━━━━━ Supplied data ━━━━━

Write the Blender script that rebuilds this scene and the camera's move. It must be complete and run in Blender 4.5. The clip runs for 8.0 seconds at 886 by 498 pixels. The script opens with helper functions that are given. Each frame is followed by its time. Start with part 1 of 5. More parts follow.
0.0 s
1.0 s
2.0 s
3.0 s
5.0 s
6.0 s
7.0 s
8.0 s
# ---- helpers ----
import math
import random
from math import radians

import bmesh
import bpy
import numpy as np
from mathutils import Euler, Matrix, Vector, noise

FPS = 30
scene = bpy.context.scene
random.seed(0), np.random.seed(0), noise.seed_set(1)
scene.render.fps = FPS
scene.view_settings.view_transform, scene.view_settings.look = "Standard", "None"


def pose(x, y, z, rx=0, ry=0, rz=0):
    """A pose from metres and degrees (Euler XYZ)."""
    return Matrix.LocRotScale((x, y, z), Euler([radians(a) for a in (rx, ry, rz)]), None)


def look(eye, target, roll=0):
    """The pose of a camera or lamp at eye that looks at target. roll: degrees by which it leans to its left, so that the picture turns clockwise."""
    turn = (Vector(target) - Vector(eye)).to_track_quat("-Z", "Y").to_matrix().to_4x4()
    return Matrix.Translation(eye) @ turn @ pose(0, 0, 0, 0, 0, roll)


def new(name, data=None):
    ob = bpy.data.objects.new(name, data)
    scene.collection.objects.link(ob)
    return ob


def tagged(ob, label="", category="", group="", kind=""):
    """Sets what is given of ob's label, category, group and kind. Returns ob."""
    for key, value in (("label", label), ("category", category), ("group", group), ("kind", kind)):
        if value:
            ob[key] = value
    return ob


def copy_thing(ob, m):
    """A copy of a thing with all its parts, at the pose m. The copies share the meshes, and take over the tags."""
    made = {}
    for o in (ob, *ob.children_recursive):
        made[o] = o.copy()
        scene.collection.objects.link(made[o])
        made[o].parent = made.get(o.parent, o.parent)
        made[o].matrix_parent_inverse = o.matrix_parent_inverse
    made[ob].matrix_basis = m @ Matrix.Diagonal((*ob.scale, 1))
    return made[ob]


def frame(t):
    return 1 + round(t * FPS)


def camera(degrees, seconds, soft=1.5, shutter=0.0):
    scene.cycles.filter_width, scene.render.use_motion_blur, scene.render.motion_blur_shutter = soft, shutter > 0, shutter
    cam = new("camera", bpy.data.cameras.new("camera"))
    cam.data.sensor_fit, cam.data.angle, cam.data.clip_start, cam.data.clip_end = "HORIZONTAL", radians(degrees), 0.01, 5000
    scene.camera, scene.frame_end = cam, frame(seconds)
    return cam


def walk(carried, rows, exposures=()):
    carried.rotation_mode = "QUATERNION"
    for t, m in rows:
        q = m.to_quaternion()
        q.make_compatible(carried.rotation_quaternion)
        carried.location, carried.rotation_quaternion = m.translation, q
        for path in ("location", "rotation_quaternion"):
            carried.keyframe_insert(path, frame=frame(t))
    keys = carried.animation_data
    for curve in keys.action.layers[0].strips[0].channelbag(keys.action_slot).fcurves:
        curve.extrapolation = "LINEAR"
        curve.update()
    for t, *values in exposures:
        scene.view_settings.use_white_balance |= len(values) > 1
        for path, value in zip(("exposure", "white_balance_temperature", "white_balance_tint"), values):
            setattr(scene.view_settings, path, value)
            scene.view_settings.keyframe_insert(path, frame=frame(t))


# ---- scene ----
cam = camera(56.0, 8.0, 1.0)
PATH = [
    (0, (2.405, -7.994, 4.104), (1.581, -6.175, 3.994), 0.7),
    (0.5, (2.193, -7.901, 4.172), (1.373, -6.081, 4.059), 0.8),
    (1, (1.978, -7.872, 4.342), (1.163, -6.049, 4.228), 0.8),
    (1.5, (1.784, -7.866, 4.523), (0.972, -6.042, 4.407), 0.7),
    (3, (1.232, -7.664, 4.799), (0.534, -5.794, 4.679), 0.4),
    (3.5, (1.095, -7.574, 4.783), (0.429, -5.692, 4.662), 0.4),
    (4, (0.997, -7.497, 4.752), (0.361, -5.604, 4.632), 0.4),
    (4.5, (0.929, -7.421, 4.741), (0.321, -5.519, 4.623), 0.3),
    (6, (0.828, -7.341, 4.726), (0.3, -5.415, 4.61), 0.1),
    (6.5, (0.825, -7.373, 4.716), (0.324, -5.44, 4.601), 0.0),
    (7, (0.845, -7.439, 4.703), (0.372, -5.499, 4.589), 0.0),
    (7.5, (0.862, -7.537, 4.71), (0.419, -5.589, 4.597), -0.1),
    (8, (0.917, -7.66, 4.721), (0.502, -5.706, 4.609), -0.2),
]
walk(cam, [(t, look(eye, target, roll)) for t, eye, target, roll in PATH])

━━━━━

- **What to produce**
Find all the lines containing "camera" in the material, then copy them.

- **Response to this exercise**
Write the Blender script that rebuilds this scene and the camera's move. It must be complete and run in Blender 4.5. The clip runs for 8.0 seconds at 886 by 498 pixels. The script opens with helper functions that are given. Each frame is followed by its time. Start with part 1 of 5. More parts follow.
    """The pose of a camera or lamp at eye that looks at target. roll: degrees by which it leans to its left, so that the picture turns clockwise."""
def camera(degrees, seconds, soft=1.5, shutter=0.0):
    cam = new("camera", bpy.data.cameras.new("camera"))
    scene.camera, scene.frame_end = cam, frame(seconds)
cam = camera(56.0, 8.0, 1.0)